ALMA's new view of the Antennae Galaxies, combined with data from the Hubble Space Telescope.
Image courtesy ALMA/ESO/NAOJ/NRAO/ESA/NASA
Published October 3, 2011
The Antennae Galaxies glow with psychedelic colors in the first publicly released picture that uses data from the Atacama Large Millimetre/sub-millimetre Array, or ALMA, a new telescope high in Chile's northern desert.
Similar in design to radio telescope arrays, the internationally funded ALMA is being hailed as the most complex ground-based observatory yet built. When construction is complete in 2013, the array will feature 66 antennas spread across 9.9 miles (16 kilometers) that will be linked with fiber optics to function as a single telescope.
(See a picture of an ALMA antenna being driven up Chile's Chajnantor plateau.)
"We've been waiting a very long time to get to the point where ALMA is really able to do science. Some people have been working on this project for more than 20 years," project scientist Richard Hills told the AFP news service.
"So it has been a long road, but all the bits and pieces that we need to make this telescope work now [are coming] together."
New Telescope Needs to Be High and Dry
ALMA is designed to detect millimeter and submillimeter wavelengths, which have much longer waves than visible light.
Unlike radio waves, which pass easily through Earth's atmosphere, submillimeter waves are blocked by water vapor, a common gas in the lower atmosphere. That's why ALMA sits 16,400 feet (5,000 meters) above sea level, in a dry environment that minimizes atmospheric distortions.

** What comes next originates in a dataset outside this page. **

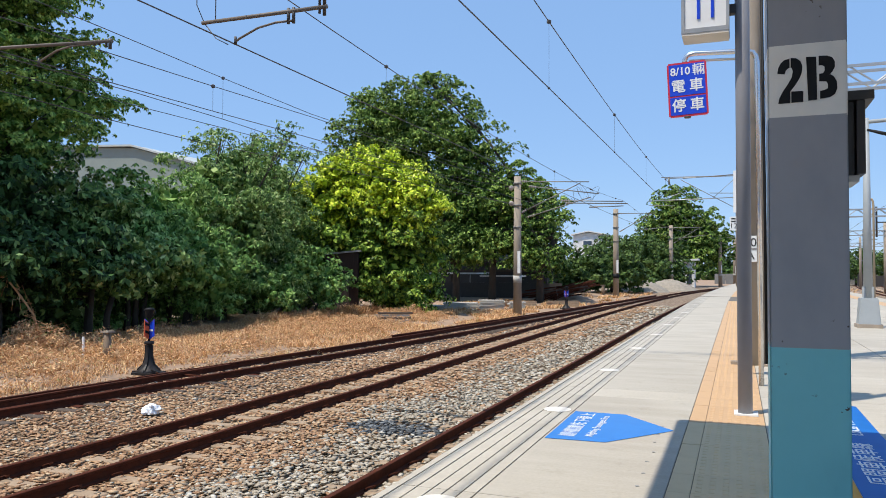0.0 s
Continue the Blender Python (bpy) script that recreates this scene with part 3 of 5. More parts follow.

By detecting millimeter and submillimeter wavelengths with unprecedented resolution, ALMA will help uncover some of the darkest, coldest, and most distant objects in the universe.
The above image, for example, showcases the Antennae Galaxies, a pair of colliding galaxies 70 million light-years from Earth. The galaxies can be seen in visible light—this picture includes optical and infrared data from the NASA/ESA Hubble Space Telescope. But while the optical data show the galaxies' brightly glowing newborn stars (blue), the millimeter data from ALMA reveals the otherwise invisible clouds of cold gas from which these stars are forming (red and yellow).
(See Hubble's sharpest picture of the Antennae Galaxies.)
ALMA's "first light" picture was made during a test of the array's systems in preparation for the first round of science observations. Scientists captured most of the data for this picture using just 12 of the working antennas.
Over the next nine months, astronomers around the world will conduct the first hundred ALMA science projects, including investigations of the supermassive black hole at the center of the Milky Way, the formation of planets around other stars, and the first galaxies that formed shortly after the big bang.
(Related: "Mysterious Structures Balloon From Milky Way's Core.")
One of the first ALMA projects, for instance, will be led by David Wilner from the Harvard–Smithsonian Center for Astrophysics in Massachusetts. His team will examine the disk of planet-forming debris around AU Microscopii, an extremely young star 33 light-years away.
"We will use ALMA to image the 'birth ring' of planetesimals that we believe orbits this young star," Wilner said in a press statement. "Only with ALMA … can we hope to discover clumps in these dusty asteroid belts, which can be the markers of unseen planets."